New RBA governor Michele Bullock’s shredder problem
Treasurer Jim Chalmers may want to think twice before giving incoming Reserve Bank boss Michele Bullock anything important for safe keeping.
Judging by a statutory declaration Bullock signed some years ago, the economist doesn’t have the world’s tightest track record in securing her own crucial documents, either at home or at the RBA’s Martin Place head office.
To tell the story we must rewind a tad. The central banker lives in Sydney’s inner west with husband Ian, in a home purchased more than 30 years ago for $285,000. It’s got a pool and an estimated worth of more than $4m. Before you ask, the mortgage was taken out with Gateway Bank so, no, she didn’t pull a Phil Lowe and borrow a cheeky chunk of funds from the RBA itself.
Anyway, the title was returned to the couple in 2005, once they extinguished the mortgage, with Bullock storing the document in a filing cabinet at the family home. By 2011 she moved it to her office at the RBA, thinking it was safer.

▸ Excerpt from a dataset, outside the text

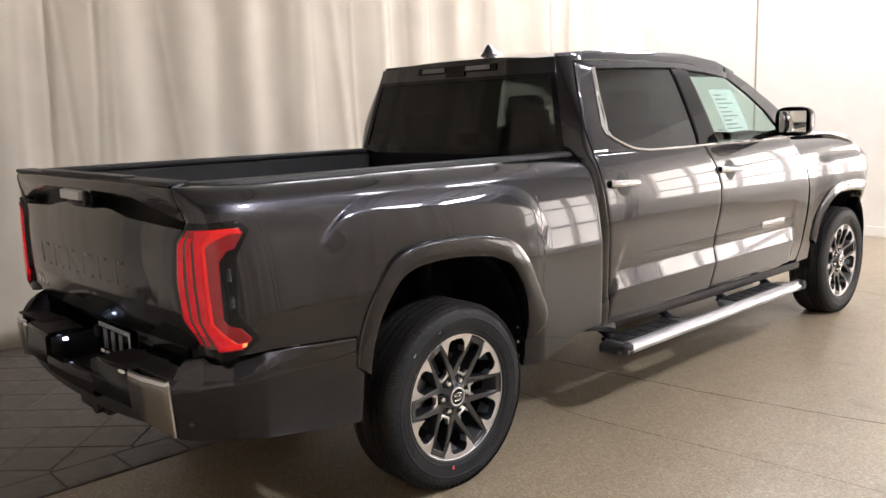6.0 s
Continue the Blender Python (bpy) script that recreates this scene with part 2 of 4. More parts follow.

There it stayed for a number of years, as her husband noted in his declaration (and we’ll get to why this was necessary in a sec).
“My partner moved the (title) to the filing cabinet at her place of work as this was a more secure place for (it) due to the fire protection in the building and the security provided,” he said.
In her statement, Bullock wrote: “I also stored work-related legal documents in the filing cabinet where I placed the Certificate of Title.”
Fast forward to 2015 and Bullock figured it was time to toss out all unnecessary documents, ordering her personal assistant to shred everything contained in the aforementioned filing cabinet, forgetting that the title to her home and other personal items were stored inside. Ha ha, so silly! “I attended to culling the legal documents held in the cabinet … forgetting that the Certificate of Title was also in the cabinet.” Hence the requirement for statutory declarations.
Bullock needed to outline the sorry saga and her mistake in expansive detail to be issued a replacement title. If not for that, how else would we ever know of this amusing mishap? We’d nickname her ‘‘the shredder’’ but former NSW premier Gladys Berejiklian has already been dubbed as such.